Thursday 19 July 2012

Mexico presidential runner-up alleges money laundering in election


Jo Tuckman in Mexico City 
guardian.co.uk, Thursday 19 July 2012 02.18 BST

López Obrador accuses president-elect Peña Nieto of using illicit funds and money laundering to finance his campaign


Andrés Manuel López Obrador
Andrés Manuel López Obrador during a news conference where he said he does not accept the election results in which he placed second. Photograph: Antonio Nava/Antonio Nava/ZUMA Press/Corbis


The runner-up in Mexico's recent presidential election has added the charge of money laundering to his efforts to get the country's electoral tribunal to invalidate the victory of Enrique Peña Nieto of the Institutional Revolutionary Party, or PRI.
Andrés Manuel López Obrador of the left wing Party of Democratic Revolution, or PRD, presented his challenge to the the electoral authorities last week. It contained 58 boxes of documents initially focused on allegations of extensive vote buying, systematic bias in the media, manipulated opinion polls and massive overspending.
The additional charges centre on a bank called Monex and electronic cards it issues in bulk to clients for them to distribute.
A small amount of these cards were directly linked to PRI activists in the central state of Guanajuato before the election in a complaint filed by the governing National Action Party, or PAN, whose candidate came in a poor third in the election on 1 July.

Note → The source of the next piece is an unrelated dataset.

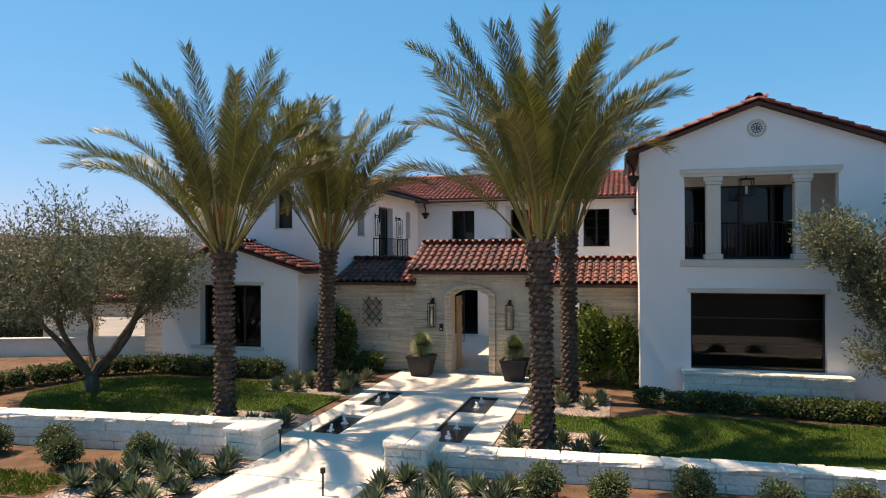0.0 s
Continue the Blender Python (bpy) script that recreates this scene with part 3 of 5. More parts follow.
# ---- rooms behind the glass, so that windows look into real depth; their gloom is in the colour ----
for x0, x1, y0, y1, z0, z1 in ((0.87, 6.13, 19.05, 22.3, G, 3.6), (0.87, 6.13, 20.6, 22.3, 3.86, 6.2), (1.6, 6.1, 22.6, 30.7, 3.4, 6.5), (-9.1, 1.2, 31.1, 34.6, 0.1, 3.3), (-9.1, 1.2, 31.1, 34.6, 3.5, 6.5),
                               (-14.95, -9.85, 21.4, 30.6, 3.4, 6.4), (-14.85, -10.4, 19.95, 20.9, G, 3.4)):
    part("unlit_room_floor", one_box(x0, x1, y0, y1, z0 - 0.1, z0), FLOORM, house)
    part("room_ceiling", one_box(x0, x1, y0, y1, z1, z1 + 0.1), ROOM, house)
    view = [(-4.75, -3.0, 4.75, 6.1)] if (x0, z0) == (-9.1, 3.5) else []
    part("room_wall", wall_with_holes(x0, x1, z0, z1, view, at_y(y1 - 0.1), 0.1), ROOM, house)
part("courtyard_floor", one_box(-9.4, 1.2, 21.76, 30.7, -0.2, G + 0.003), PAVE, house, "pale courtyard paving")

# chimney
chimney = thing("chimney", "white stucco chimney with a pierced arcaded cap", "chimney")
part("shaft", one_box(0.70, 1.74, 36.3, 37.5, 7.2, 8.50, 0.01), STUCCO, chimney)
part("moulding", one_box(0.65, 1.79, 36.25, 37.55, 8.50, 8.57, 0.015), STUCCO, chimney)
for i in range(4):
    x, y = 0.70 + i * 0.305, 36.3 + i * 0.36
    for yy in (36.3, 37.38):
        part("pier", one_box(x, x + 0.12, yy, yy + 0.12, 8.57, 8.92), STUCCO, chimney)
    if 0 < i < 3:
        for xx in (0.70, 1.615):
            part("pier", one_box(xx, xx + 0.12, y, y + 0.12, 8.57, 8.92), STUCCO, chimney)
part("flue", one_box(0.95, 1.5, 36.55, 37.25, 8.45, 8.91), FRAME, chimney)
part("cap", one_box(0.67, 1.77, 36.27, 37.53, 8.92, 9.06, 0.01), STUCCO, chimney)
part("cornice", one_box(0.60, 1.84, 36.2, 37.6, 9.06, 9.18, 0.02), STUCCO, chimney)


def pipe(x, y, z, h, r=0.05, cap=True):
    t = thing("roof_vent", "short rust-red vent pipe on the tile roof", "vent", "roof vents")
    bm = bmesh.new()
    tube(bm, [(x, y, z), (x, y, z + h)], r, 10)
    part("pipe", bm, TILE, t)
    if cap:
        bm = bmesh.new()
        tube(bm, [(x, y, z + h), (x, y, z + h + 0.05)], r * 1.5, 10)
        part("cap", bm, TILE, t)


def lg_z(x):
    return 7.66 - abs(x + 12.2) * 0.346


for x, y in ((-14.4, 26.5), (-14.5, 24.2), (-14.3, 24.7), (-14.75, 22.6)):
    pipe(x, y, lg_z(x), 0.32)
for x, y in ((-10.2, 35.0), (3.3, 34.9), (6.2, 34.9), (-6.0, 32.9), (-14.2, 35.1)):
    pipe(x, y, 8.0 if y > 34 else 7.4, 0.35 if y > 34 else 0.25)
flue = thing("roof_flue", "square terracotta flue with a flat cap on the roof", "flue")
part("box", one_box(1.55, 1.95, 33.9, 34.25, 7.6, 8.25, 0.01), TILE, flue)
part("cap", one_box(1.47, 2.03, 33.82, 34.33, 8.25, 8.35, 0.01), TILE, flue)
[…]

"Peña Nieto benefitted from funds of illicit origin, what is commonly called money laundering" López Obrador said at a press conference on Wednesday. "It would be very serious if the authorities did not investigate. They would be covering up a crime."
Since the election further questions have arisen around Monex from invoices detailing large purchases of the cards by two companies during the electoral period. Investigations by local media have found that these companies do not appear to exist, at least not at the addresses given on the documents.
López Obrador has now produced new documents claiming to show large deposits made in Monex accounts by other companies that it claims are equally questionable. The documents include information that appears to be from official records indicating that one of these depositing companies was registered on the same day with the same shareholders as one of the companies cited in the invoices detailing purchased cards.
Joining the dots, López Obrador's team is claiming that money of deliberately hidden origin that probably came from either "illegally directed public funds or organised crime" was secretly funneled into the PRI campaign through Monex and its clients.
The allegations also come in the context of the embarrassment caused in Mexico by the US Senate revelations about rampant money laundering through HSBC Mexico.
The PRI, that has repeatedly rejected all claims of dirty tricks as groundless, issued a statement accusing López Obrador of desperation. "The only thing this new lie achieves is the escalation of the irrationality of his arguments," the statement said.
With the tribunal not expected to rule on López Obrador's challenge to the election until early September, Peña Nieto himself has focused on cementing his claim to the presidency with statesmanlike interviews and formal meetings, including one with incumbent President Felipe Calderón on Tuesday.
"I hope that the political parties will embrace a democratic attitude and respect the result of this election," he told a press conference shortly before López Obrador revealed his latest allegations.